Amani Hooker paced the group in his first start, finishing with 13 tackles and a pass breakup. Manny Rugamba had nine tackles, Miles Taylor had seven and Josh Jackson added five to go along with a pass breakup. Michael Ojemudia rounded out the group with one tackle. Grade: B+
Overall Defensive Grade: A-
Looking at the stats would leave one to believe this grade is way off the mark. After all, Iowa allowed 579 yards of total offense, with Barkley accounting for 305 of those. But as is often the case, the stats don’t tell the whole story. The struggles of the Iowa offense forced the defense to be on the field… a lot. As in 99 snaps a lot. Yet, despite being on the field over double that of the offense, despite allowing all those yards and despite Barkley’s ridiculousness, the Hawkeye defense held Penn State to 21 points and was one play away from an upset victory.

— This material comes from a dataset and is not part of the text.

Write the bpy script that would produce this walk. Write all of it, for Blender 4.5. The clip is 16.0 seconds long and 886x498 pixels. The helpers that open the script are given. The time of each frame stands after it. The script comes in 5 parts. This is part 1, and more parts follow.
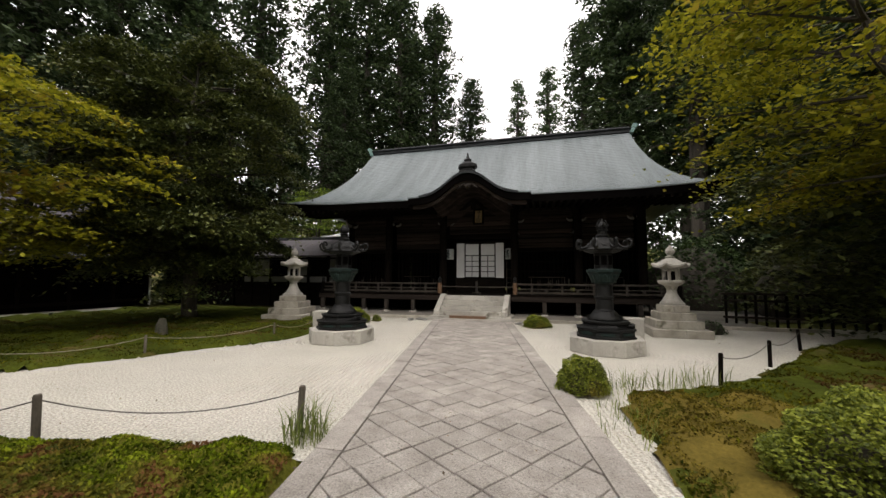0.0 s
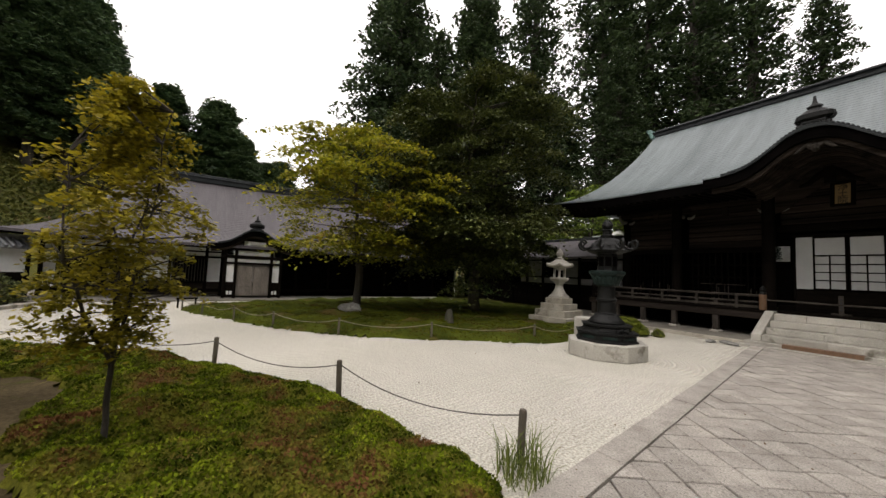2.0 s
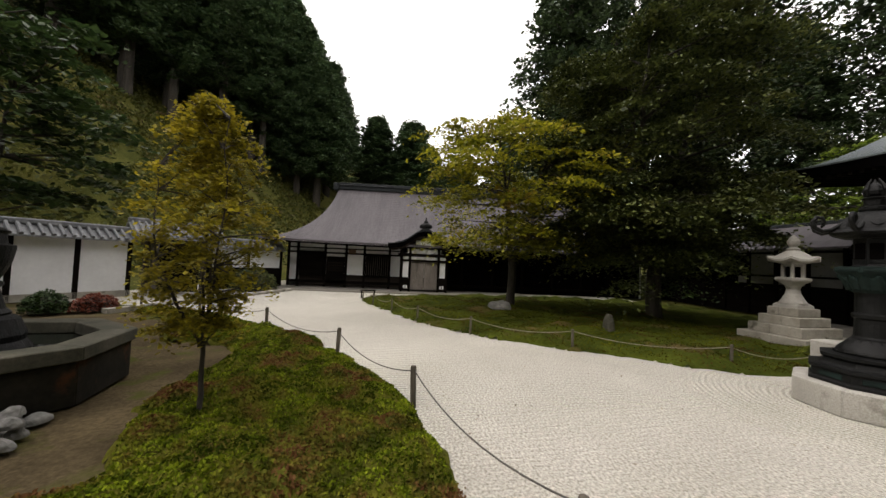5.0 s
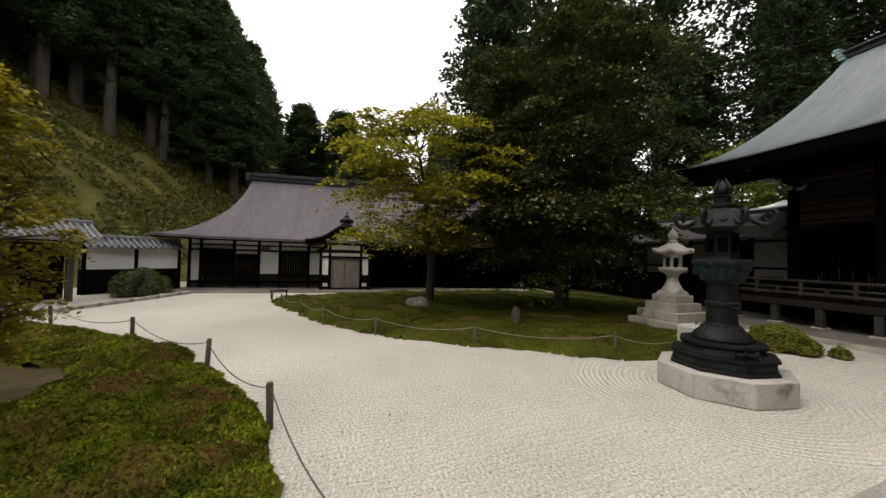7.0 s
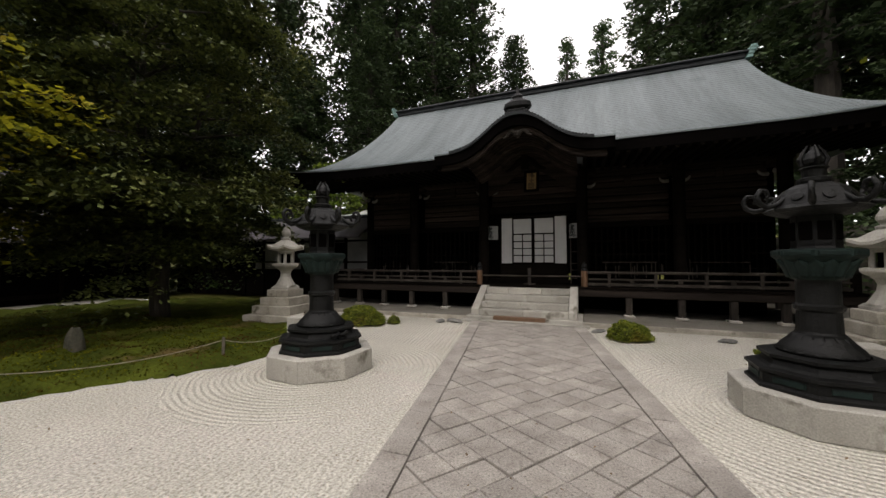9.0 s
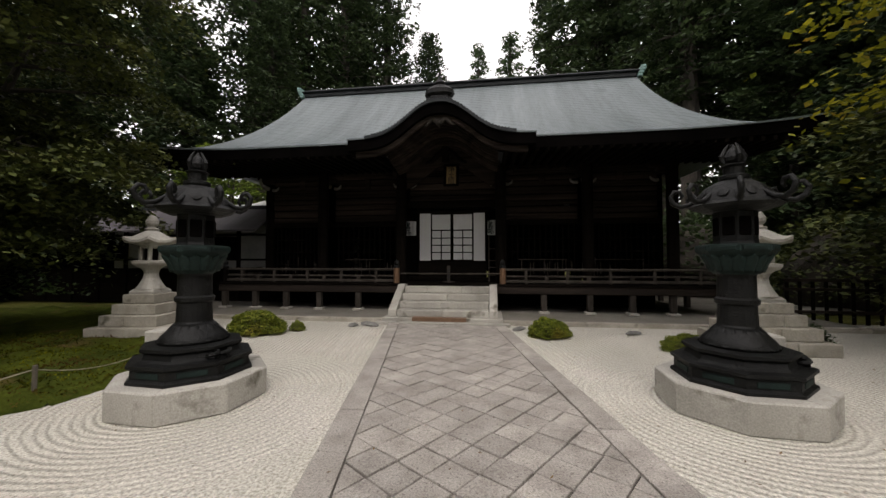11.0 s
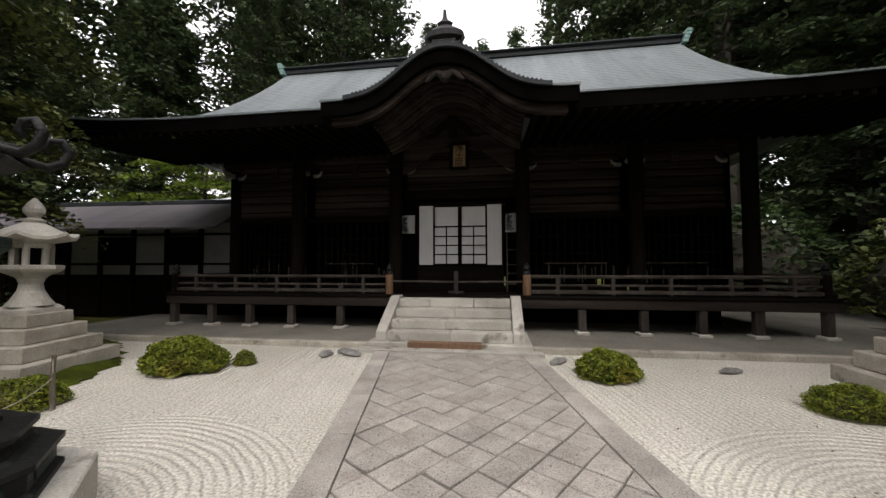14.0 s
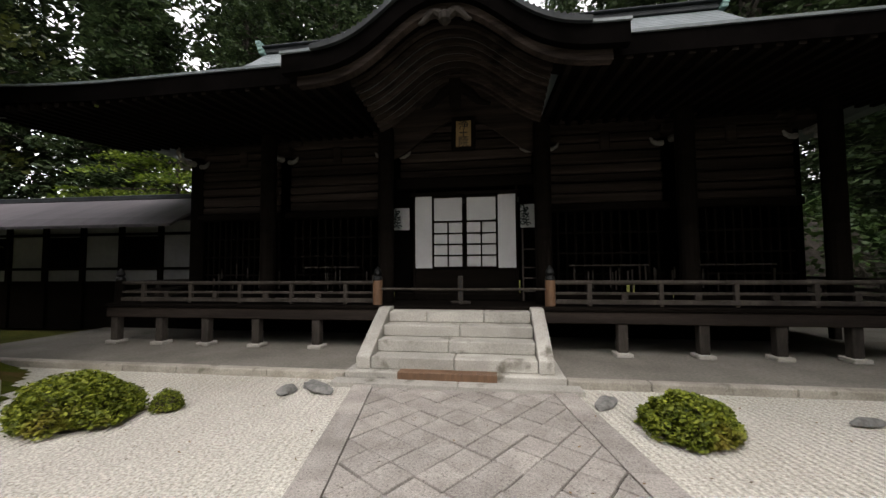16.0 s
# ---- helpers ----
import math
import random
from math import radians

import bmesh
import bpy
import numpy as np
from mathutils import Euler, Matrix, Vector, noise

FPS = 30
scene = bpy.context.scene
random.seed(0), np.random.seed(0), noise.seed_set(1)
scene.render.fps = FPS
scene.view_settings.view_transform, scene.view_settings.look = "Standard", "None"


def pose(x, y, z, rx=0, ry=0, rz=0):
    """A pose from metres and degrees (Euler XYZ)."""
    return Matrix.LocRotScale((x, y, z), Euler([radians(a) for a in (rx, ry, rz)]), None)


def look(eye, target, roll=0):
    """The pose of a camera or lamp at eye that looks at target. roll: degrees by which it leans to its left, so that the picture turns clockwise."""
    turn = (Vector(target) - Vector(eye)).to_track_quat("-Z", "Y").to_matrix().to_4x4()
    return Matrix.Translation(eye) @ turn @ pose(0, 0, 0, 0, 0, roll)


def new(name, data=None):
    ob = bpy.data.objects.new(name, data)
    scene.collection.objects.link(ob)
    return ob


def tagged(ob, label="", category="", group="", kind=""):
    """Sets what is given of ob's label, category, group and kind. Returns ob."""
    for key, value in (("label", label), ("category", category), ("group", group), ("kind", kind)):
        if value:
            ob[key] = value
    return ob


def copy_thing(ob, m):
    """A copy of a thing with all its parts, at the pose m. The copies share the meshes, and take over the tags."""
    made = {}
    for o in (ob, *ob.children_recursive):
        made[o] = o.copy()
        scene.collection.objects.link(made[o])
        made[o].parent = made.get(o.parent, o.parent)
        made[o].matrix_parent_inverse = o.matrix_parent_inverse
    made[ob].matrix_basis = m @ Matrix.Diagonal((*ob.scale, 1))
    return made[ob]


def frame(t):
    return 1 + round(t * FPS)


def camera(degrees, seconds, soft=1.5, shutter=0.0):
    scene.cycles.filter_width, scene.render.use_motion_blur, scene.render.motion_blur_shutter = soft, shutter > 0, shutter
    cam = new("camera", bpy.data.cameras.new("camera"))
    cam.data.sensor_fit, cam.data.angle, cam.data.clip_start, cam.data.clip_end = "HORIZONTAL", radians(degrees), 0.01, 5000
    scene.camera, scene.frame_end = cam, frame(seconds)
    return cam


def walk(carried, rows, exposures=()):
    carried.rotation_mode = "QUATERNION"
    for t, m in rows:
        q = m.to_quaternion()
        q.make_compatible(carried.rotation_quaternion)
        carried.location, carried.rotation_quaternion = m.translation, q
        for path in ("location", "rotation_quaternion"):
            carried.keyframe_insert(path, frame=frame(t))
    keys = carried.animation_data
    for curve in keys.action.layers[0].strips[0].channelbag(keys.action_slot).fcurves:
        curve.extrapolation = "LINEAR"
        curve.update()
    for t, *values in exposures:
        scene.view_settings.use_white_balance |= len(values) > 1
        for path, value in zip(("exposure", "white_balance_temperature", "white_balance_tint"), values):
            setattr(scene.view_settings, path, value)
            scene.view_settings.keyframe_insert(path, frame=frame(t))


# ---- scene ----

It was a bit of an up-and-down day for the special teams. On a positive note, Anthony Nelson blocked a field goal late in the fourth quarter, giving the offense the opportunity to take the lead. The coverage teams also continue to do an excellent job of keeping the opposition in check, as they did not allow Barkley to do anything on kick returns. Colten Rastetter was solid, if not a bit inconsistent, and finished with a 41.1-yard average on seven punts. On the negative side, Iowa allowed a blocked field goal of its own and also failed to do much of anything in the return game. Grade: C+
Overall Grade: B+
It was almost another take down of a top-5 team in Kinnick Saturday night but the Hawkeyes fell one play short. It wasn’t always pretty and there are things to improve upon on both sides of the ball, but it was an impressive effort nonetheless and showed glimpses of what this team is capable of.
Stat of the Game: 39:39 to 20:21
The Penn State offense held possession of the ball nearly double that of Iowa’s. This forced the Hawkeye defense to be on the field much longer than their counterparts (99 snaps to 45) and possibly contributed to Nittany Lions’ ability to drive down the field for the eventual game-winning touchdown.